I am afraid you are likely hallucinating about PSG. I left Paris in 85, and didn't get back until '93, but I read pretty much every word of France Football in the interim and never heard of such nets.

The fact you mention PSG makes me wonder whether you are aware of the absolute obsession of French supporters of a certain age over the issue of square vs. round posts. 30 million Frenchmen attribute St. Etienne's loss to Bayern in the 1975 European Cup Final entirely to the fact that Hampden had the square posts favoured by those in perfide Albion.

Had the posts been round (as they were in all right-thinking places where French is the only recognised language and unpasteurised cheeses are readily available), they believe with absolute certainty, les Verts' shot that bounced off the post would have gone in and the club team that captured the hearts of an entire country in a way never seen before or since would have lifted the cup that was "rightly" theirs.

Moving east, there was a famous incident of a Zweite Bundesliga match being replayed because the referee gave a goal that entered the net from the side.

Here is Uli Hesse Lichtenberg's description of that one (and a somewhat related incident):

"In 1978-79, also in the Second Bundesliga, Borussia Neunkirchen, the club best known for producing Stefan Kuntz, set a record by having to replay not one but two of their matches.

On October 21, 1978, they beat Kickers Stuttgart 4-3, but the winner was irregular.

Television footage proved that the ball had missed the target and then entered the goal from the rear through a hole in the netting. The DFB announced the match had to be replayed, but FIFA were not happy with this decision, arguing that you mustn't reverse a refereeing decision. Still, the game went ahead and Stuttgart won 1-0.

Later that season, Neunkirchen beat Saarbrücken 2-1, but that game got annulled as well. A lady by the name of Ina vom Mossberg had bitten Saarbrücken's Erich Unger in the thigh, whereupon the latter had to be substituted.

Miss Vom Mossberg was working for the police on that day, and since she happened to be a German shepherd we can understand why Mister Unger disliked her overtures. Neunkirchen also won the replay, 1-0."

200percent said...

There was a "goal" similar to this scored at a Chelsea match in the 1970s some time in which a shot from a tight angle went wide but hit the back stanchion and bounced back out - the referee, standing on the exact other side of the penalty area, gave a goal. It's on YouTube somewhere, but I'm struggling to find it.

The PSG things is something that I'm certain happened to some extent. The match I can remember quite vividly - it was a 1-1 draw against Lille in about 1986 or 1987. My French isn't quite good enough to be able to search for it properly on Google, though!

Anonymous said...

Well, I've done some Googling in French rather than the work I need to complete, and come up empty.

The French for goal net is "filets de but", btw.

The draw with Lille seems to have been in 88-89, btw. Calderon scored for PSG and there were only 10,702 at the Parc.

SteveG said...

Fantastic piece 200percent.

My favourite goals in the football league are at Kenilworth Road. They must be the shallowest in the football league. There simply isn't the room to have the continental style box goals.
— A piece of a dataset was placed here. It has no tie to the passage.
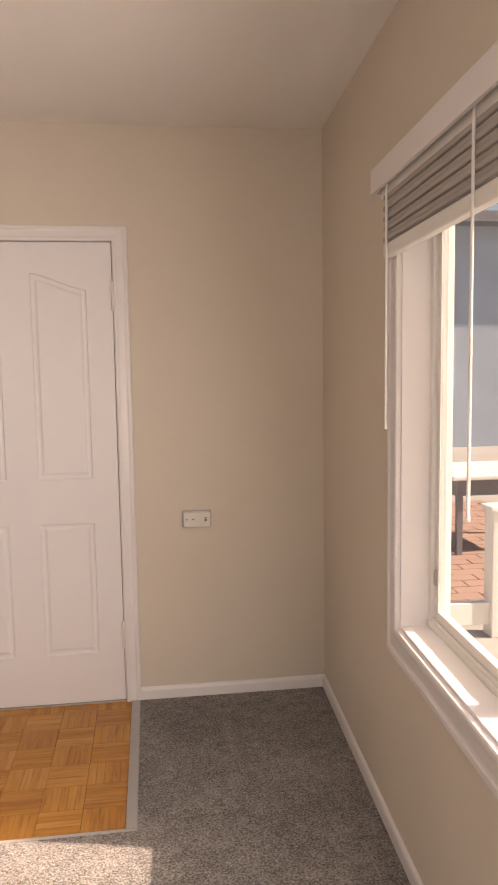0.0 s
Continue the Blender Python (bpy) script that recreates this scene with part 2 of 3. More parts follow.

Also, I remember reading a great comic book story about a manager scouting two centre forwards to add to his squad for a promotion push. One of the strikers "bagged a brace " in the game but kept arguing with the referee. The other striker scored only one, he also scored a goal through the side netting. The referee wanted to award it, but the honest striker told the ref what had happened. What a guy!

The manager obviously bought the honest striker who went on to score the winning goal to earn his team promotion. Morals and nets. Marvellous. Not sure why I needed to share that with you, but still...


I also feel the need to say that I have always endorsed the construction of football posts to construct stanchions that the ball can get stuck in, as I feel that modern day goal stanchions are too large for a ball to get stuck.